International

An international Minecraft server runs on a mixed-region playerbase. Chat cycles through languages and time zones, so the world stays active without everyone being online together. You recognize places and projects more than you recognize the same names every night.

Gameplay favors coordination that survives handoffs. Recruiting is brief, often pushed to Discord, signs, and pinned info rather than long in-chat planning. Bases lean self-sufficient, and shared infrastructure matters: labeled farms, public Nether links, spawn hubs, and storage that makes sense even if you missed the last few hours.

Because strangers are constant, rules and protections carry more weight. Claims, chest locks, and clear etiquette are less about distrust and more about keeping expectations readable across languages and cultures. Big builds progress asynchronously: one group gathers, another does redstone, someone else decorates later. When it’s working, the server feels steady and alive around the clock.

What changes in gameplay on an international server beyond mixed-language chat?

You play more asynchronously. Progress is built around shared infrastructure, simple recruitment, and systems that prevent misunderstandings when you won’t be online at the same time: claims, locks, clear rules, and organized travel routes.

Do I need English to play on an international server?

Usually not, but basic English helps for rules, trading, and support. A lot of communication ends up being item names, coordinates, screenshots, and short phrases, and most players expect some language mixing.
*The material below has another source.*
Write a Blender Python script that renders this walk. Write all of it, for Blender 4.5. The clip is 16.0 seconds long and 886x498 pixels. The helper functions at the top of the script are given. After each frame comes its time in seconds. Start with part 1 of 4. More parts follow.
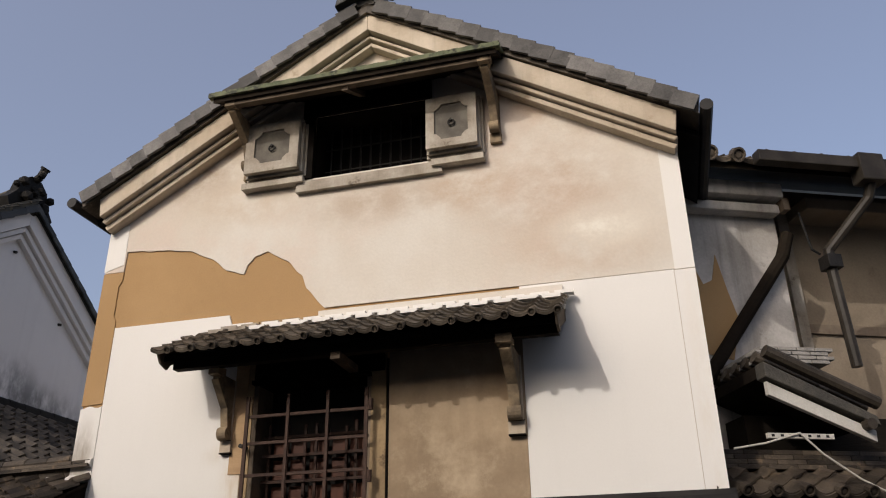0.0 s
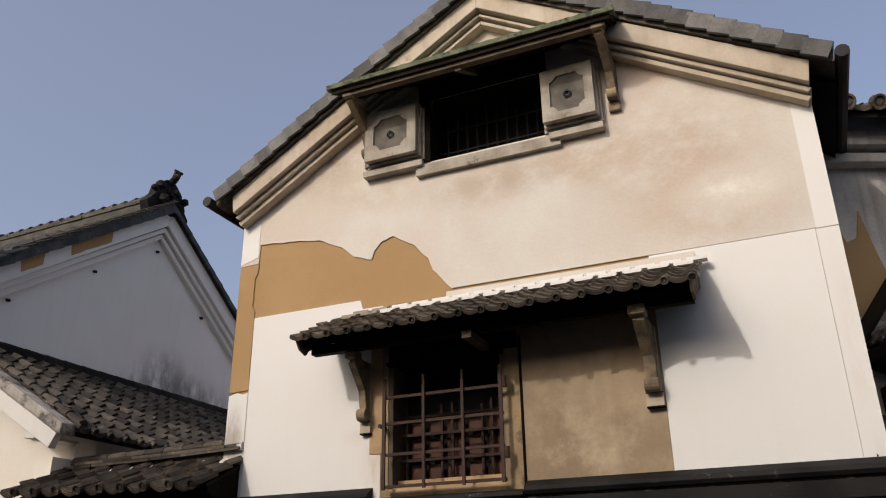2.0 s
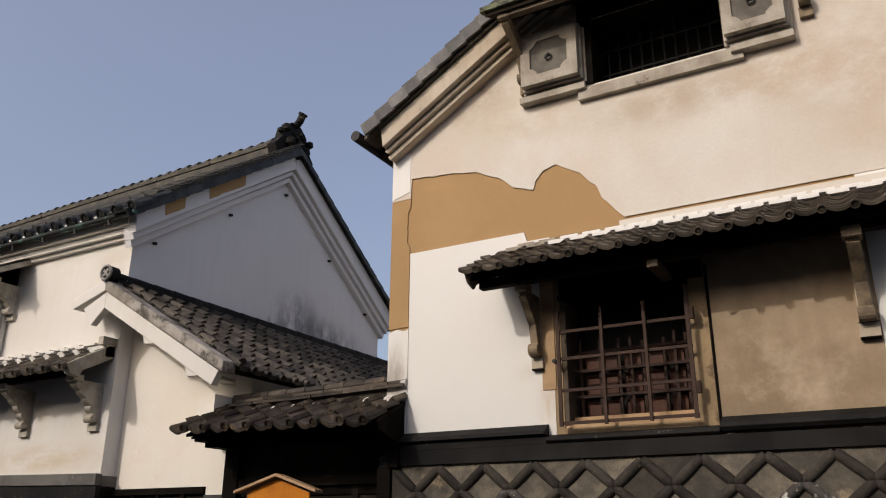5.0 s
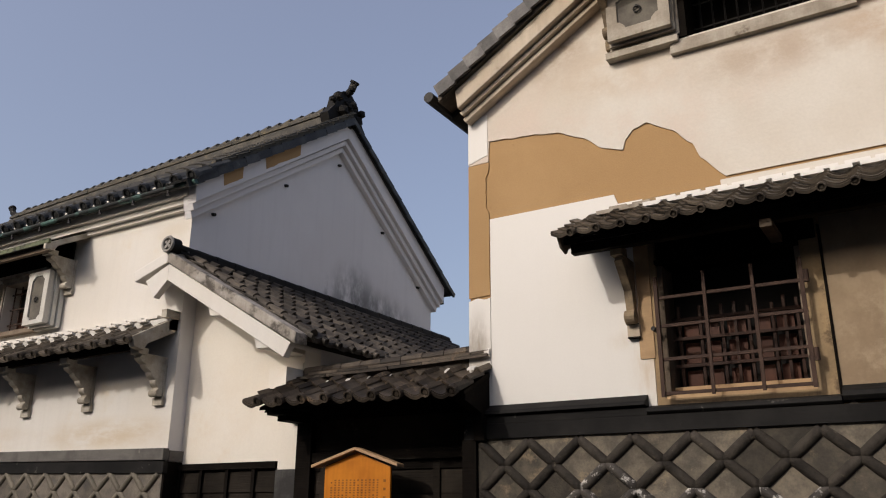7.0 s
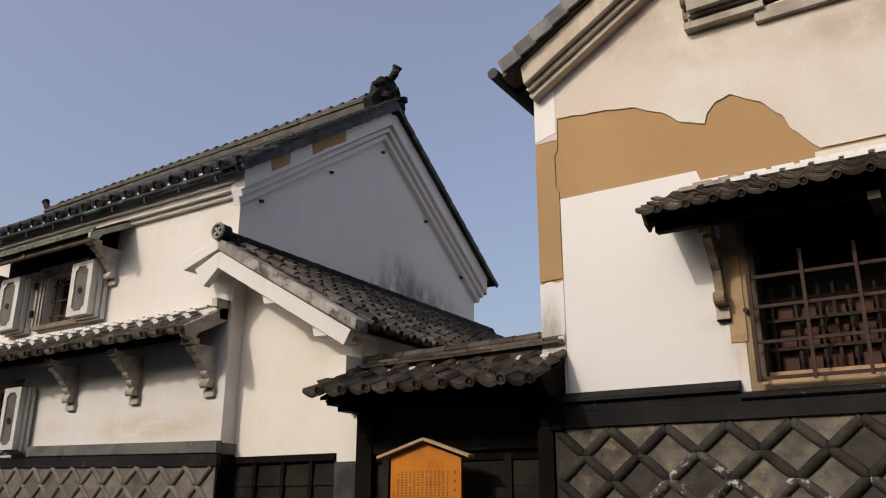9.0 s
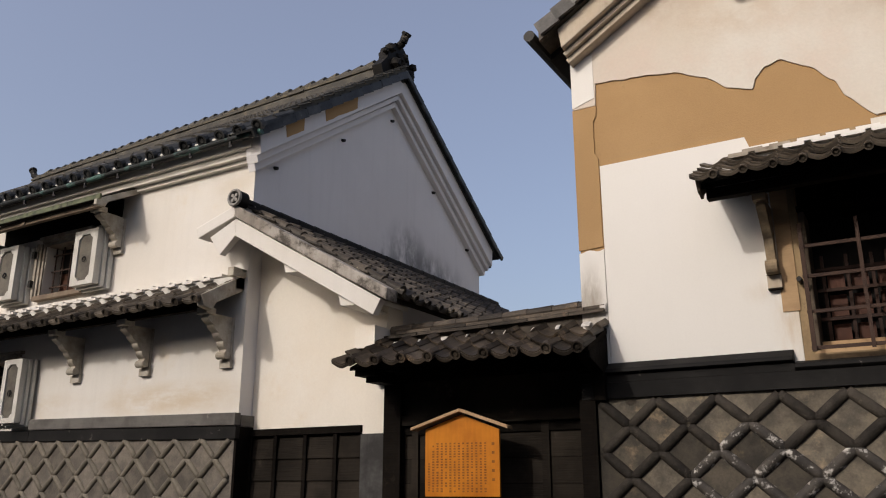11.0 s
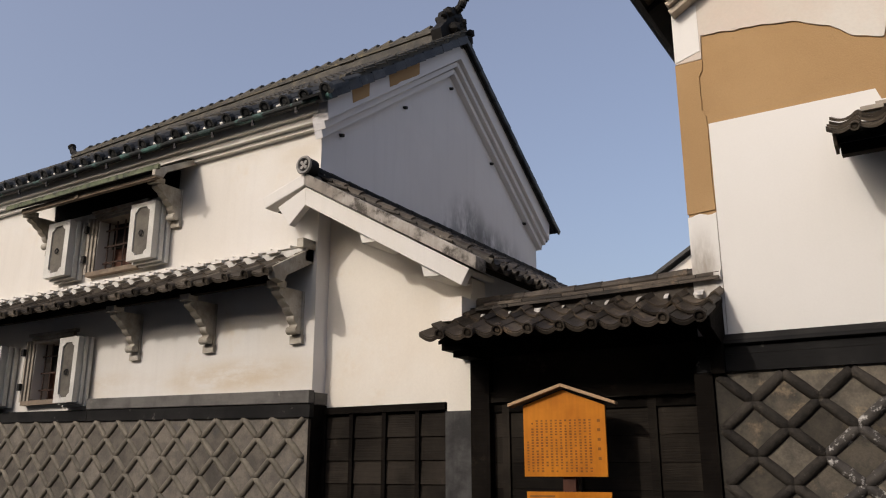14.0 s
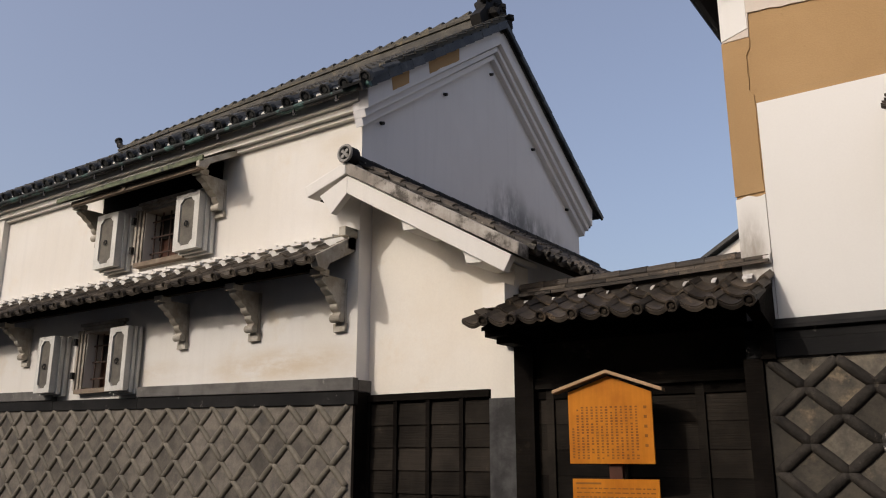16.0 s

How do events work across time zones?

Good servers run repeats at different hours or use formats that don’t require everyone at once: build contests with deadlines, scavenger hunts, staged community goals, and long-running projects instead of one-time meetups.

Is high ping a dealbreaker?

It depends on what you do. PvP, tight parkour, and some minigames feel worse on high ping. Survival building, trading, and most PvE are usually fine if the server is stable and well-managed.

Why are protections and enforcement often stricter?

With a rotating crowd and fewer shared assumptions, small problems escalate faster. Clear enforcement and basic protections keep the world playable when you can’t rely on shared language, shared history, or being online together.